Amber and I took advantage of the unseasonably warm temperatures and sunny skies to go for a bike road along part of the W&OD Trail


The weather was also cooperative when the two of us (my wife preferred to stay indoors) went to see the Winter Walk of Lights at the Meadowlark Botanical Gardens last Sunday. It rained heavily on the drive over there and and on the trip back home, but stopped pouring while we walked around the gardens, taking in the light decorations. Amber even got to try her hand at roasting (or is it toasting?) marshmallows over an open fire, then using them to make s'mores, part of the ongoing Americanization of my born-and-raised in-Taiwan offspring:






While the staycation has been nice, I had to get out of this area at least once during the break, so on Wednesday the three of us made the hour-long drive down I-95 to Fredericksburg, Virginia, site of a bloody battle during the American Civil War. Nearly 19,000 soldiers on both sides were either killed or wounded during a series of futile Union attacks on well-fortified Confederate positions during four days of fighting in mid-December 1862. The Fredericksburg Battlefield Visitors Center does an excellent job presenting what transpired before, during and after the battle:



After the visitor center, we took a walk along the Sunken Road trail, where some of the fiercest fighting took place. The misty weather that day set an appropriate mood:


The Innis House survived the battle, but was riddled with bullets. Though most of the outdoor panels were subsequently replaced, leaving only a few bullet holes visible, the interior walls were retained and showed just how fierce the fighting had been. Unfortunately, I couldn't get a good photo of the inside from the outside:


The large brick house known as Brompton also survived the battle. It's now a private residence for the president of the University of Mary Washington:


This is the view Confederate soldiers had looking down at the Innis House, as they mowed down the advancing columns of Union troops:


The trail loops back to a fitting conclusion at the Fredericksburg National Cemetery, where the remains of more than 15,000 Federal soldiers are interred. Fewer than 3000 of them were positively identified before burial:


Crows are associated with death in many cultures:


In addition to its Civil War connections, Fredericksburg's history is also tied in with the American Revolution, as it was an important port and trading center during the colonial days. The downtown area makes for a pleasant stroll, but the first thing we did there was to have lunch, where I opted for crayfish étouffée:


The Fredericksburg Area Museum, housed in the 1816 town hall building, is closed until further notice, but the downtown business district, with its many antique shops, still makes for a nice walk:




The highlight for both Amber and me was a visit to the Rising Sun Tavern on Caroline Street.

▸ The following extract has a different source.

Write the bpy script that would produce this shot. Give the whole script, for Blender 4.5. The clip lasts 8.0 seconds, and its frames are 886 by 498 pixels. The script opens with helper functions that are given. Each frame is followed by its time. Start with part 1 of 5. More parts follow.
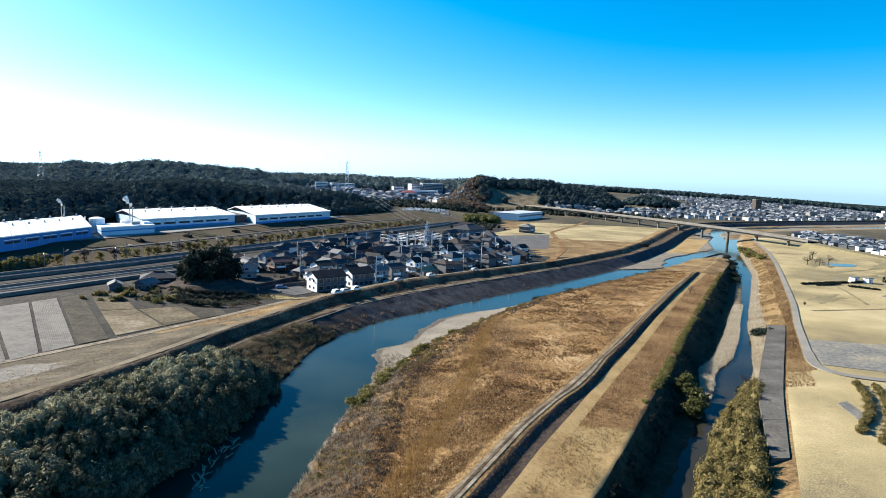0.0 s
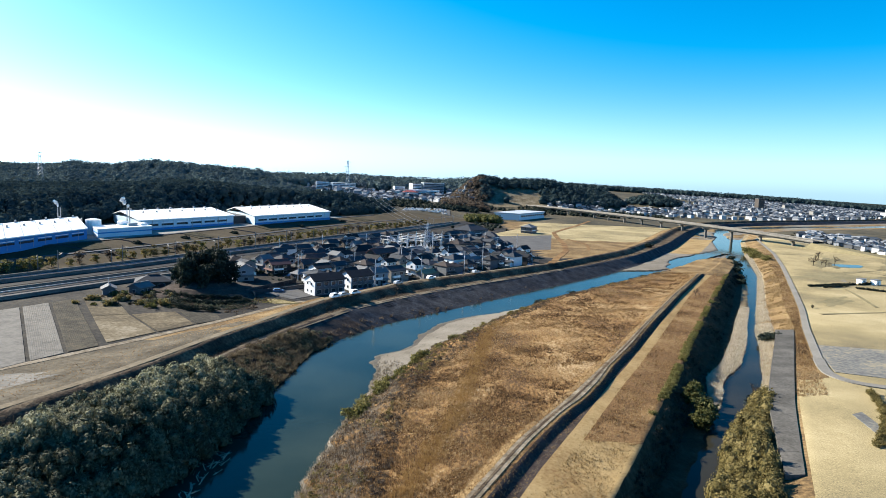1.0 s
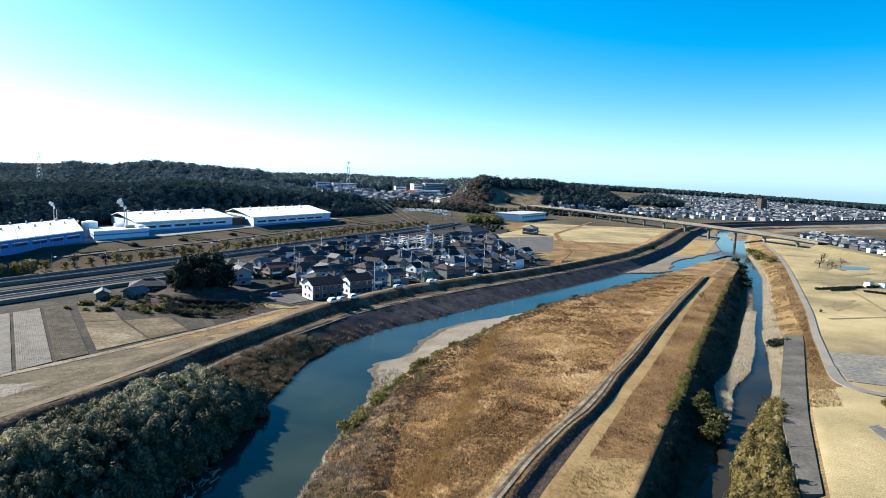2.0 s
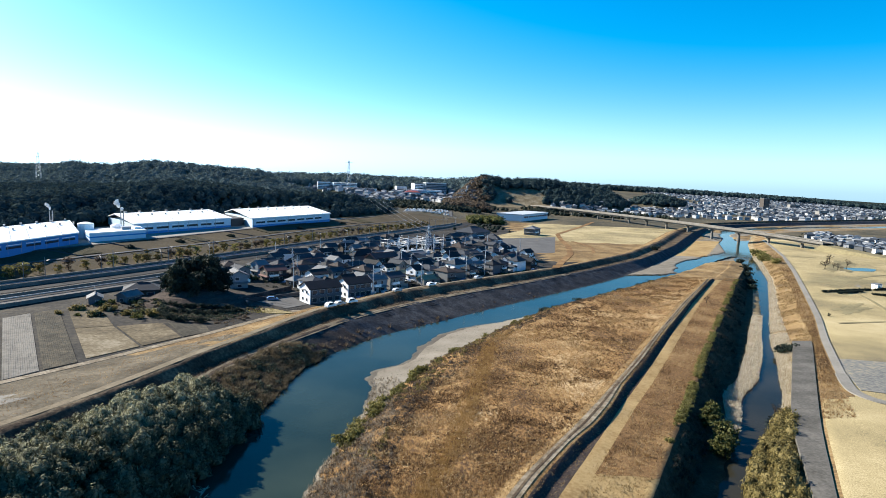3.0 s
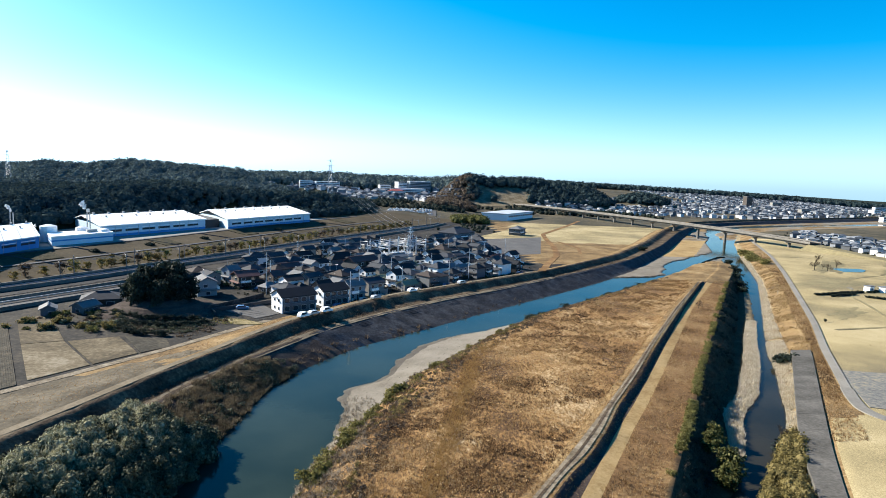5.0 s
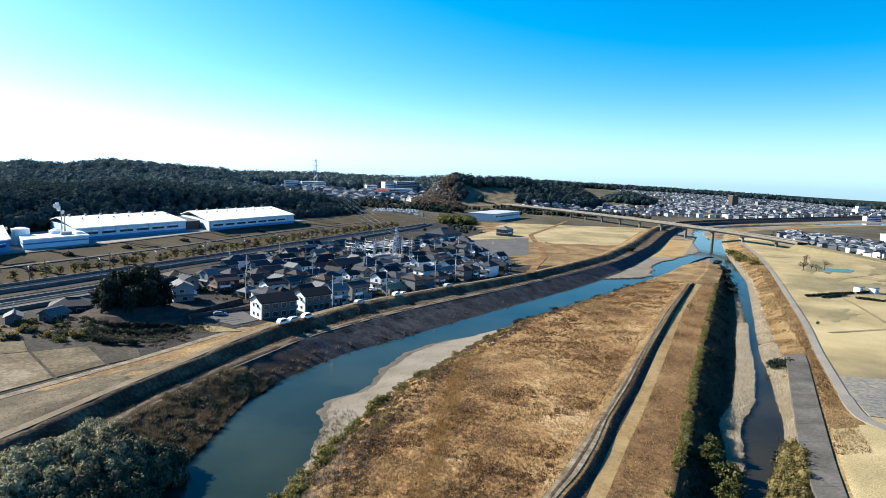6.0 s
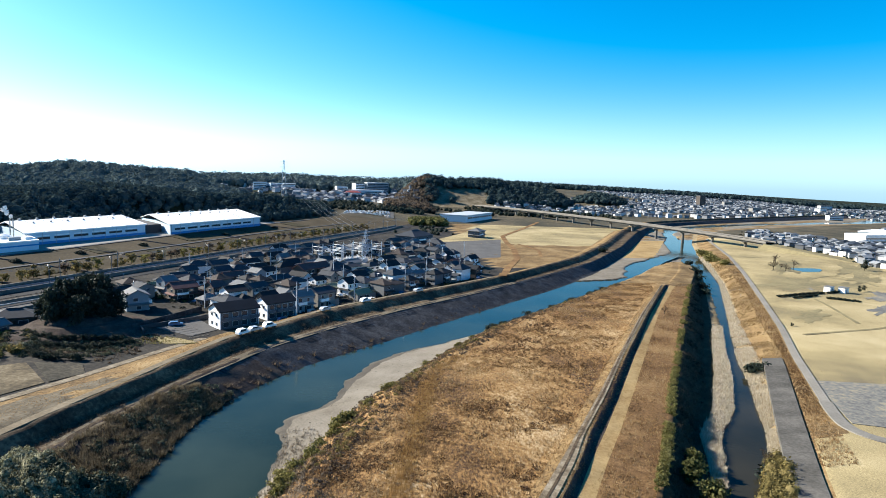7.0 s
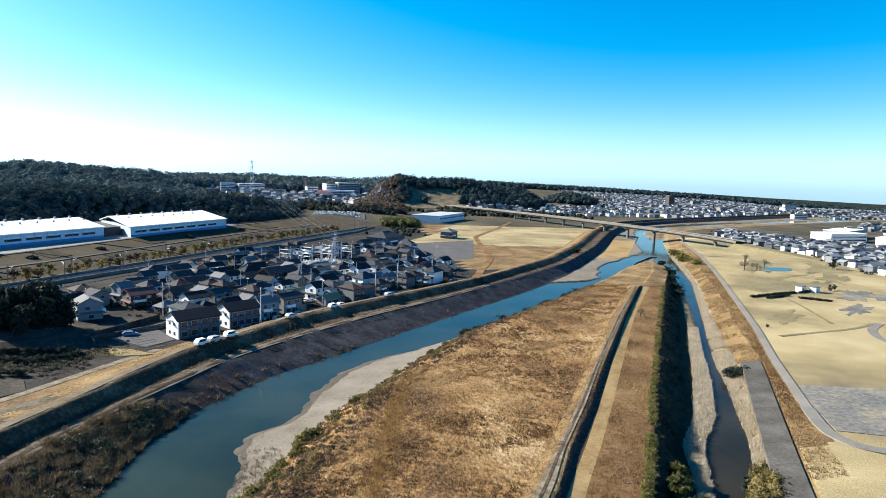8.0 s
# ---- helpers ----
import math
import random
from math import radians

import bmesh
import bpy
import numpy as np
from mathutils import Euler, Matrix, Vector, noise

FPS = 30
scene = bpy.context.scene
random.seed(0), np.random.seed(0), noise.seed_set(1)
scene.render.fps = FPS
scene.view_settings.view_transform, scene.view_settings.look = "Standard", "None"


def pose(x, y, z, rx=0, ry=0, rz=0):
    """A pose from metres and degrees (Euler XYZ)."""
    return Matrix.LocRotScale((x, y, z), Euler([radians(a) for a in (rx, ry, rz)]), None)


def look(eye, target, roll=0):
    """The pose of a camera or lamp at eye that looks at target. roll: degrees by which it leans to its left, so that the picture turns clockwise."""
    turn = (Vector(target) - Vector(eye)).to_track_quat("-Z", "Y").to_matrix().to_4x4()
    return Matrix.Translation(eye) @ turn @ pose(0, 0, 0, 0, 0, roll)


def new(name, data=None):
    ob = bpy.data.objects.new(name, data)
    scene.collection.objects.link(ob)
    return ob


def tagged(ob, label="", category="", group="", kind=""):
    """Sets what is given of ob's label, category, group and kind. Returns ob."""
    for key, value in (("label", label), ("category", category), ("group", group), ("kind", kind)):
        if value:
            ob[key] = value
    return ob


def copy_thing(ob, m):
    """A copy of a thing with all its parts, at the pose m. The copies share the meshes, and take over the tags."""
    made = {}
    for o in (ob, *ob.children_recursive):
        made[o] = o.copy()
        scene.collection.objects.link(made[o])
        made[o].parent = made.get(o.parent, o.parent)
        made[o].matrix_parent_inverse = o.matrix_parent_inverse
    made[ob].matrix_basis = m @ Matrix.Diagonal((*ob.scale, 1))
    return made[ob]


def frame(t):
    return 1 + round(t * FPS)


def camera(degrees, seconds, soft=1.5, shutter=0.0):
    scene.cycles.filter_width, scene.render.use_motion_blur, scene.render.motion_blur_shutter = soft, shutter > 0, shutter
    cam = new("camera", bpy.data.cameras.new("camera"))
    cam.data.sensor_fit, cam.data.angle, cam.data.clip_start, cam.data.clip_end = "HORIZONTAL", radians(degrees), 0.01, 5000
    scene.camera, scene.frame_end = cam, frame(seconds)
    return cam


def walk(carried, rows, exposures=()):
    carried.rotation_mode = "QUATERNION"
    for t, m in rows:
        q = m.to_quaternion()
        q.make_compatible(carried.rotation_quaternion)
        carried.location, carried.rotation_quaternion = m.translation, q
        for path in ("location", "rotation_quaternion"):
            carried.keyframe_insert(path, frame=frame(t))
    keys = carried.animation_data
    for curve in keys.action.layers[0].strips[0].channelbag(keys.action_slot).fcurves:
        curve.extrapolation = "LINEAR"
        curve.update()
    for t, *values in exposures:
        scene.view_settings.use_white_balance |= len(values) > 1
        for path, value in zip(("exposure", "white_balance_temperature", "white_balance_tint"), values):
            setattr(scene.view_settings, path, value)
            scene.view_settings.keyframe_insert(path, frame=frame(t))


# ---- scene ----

Built by George Washington's younger brother Charles in 1760, it operated as a tavern/inn from 1792 to 1827, and in that incarnation has been restored and presented as a living history museum. A guide gave an extremely interesting overview of life in Fredericksburg during that period, with its class distinctions and segregation of the sexes, and focusing on what people ate and drank, how they paid for it etc. My daughter and I both came away from the museum glad we didn't live during those days, when everybody drank alcohol or tea because the water was too filthy, when you only bathed once a year (during the summer) and, if you were a woman staying at the tavern, you answered nature's call by sitting on a chair with a hole in the center (and a chamber pot underneath) and thus did your business in full view of everyone else in the room, much as you would today in a prison cell (men got to use outhouses). It's a wonder anybody survived at all during those days, much less procreated:



Yesterday I drove with Amber to Politics & Prose, one of Washington, D.C.'s most noted independent bookstores, where we both spent more of our Christmas money (in my case, on Japan and the Shackles of the Past by R. Taggart Murphy and Japan Restored by Clyde Prestowitz). After lunch and on the way home, I took my daughter to see the Marine Corps Memorial, aka the Iwo Jima Statue. Amber was impressed by the famous image, as well as of the view of the Capitol Building, Washington Monument, Smithsonian Castle and Lincoln Memorial across the Potomac in the distance (the Jefferson Memorial can also be seen from some angles):




To the south is the Netherlands Carillon, a 130 foot (40 meters)-high bell tower dedicated to the liberation of the Netherlands from Germany in 1945. Sadly, the monument is showing signs of rust and decay these days:



Finally, and fittingly, the two of us walked to downtown Falls Church last night (my wife prefers to stay home much of the time these days) to take in Watch Night, the city's annual New Year's Eve celebration. Amber had a great time, especially after meeting one of her classmates on Broad Street. It was a fun way to close out the old year...:


...especially when you have your own lightsaber. I think I was able to convince her to join me in seeing The Force Awakens.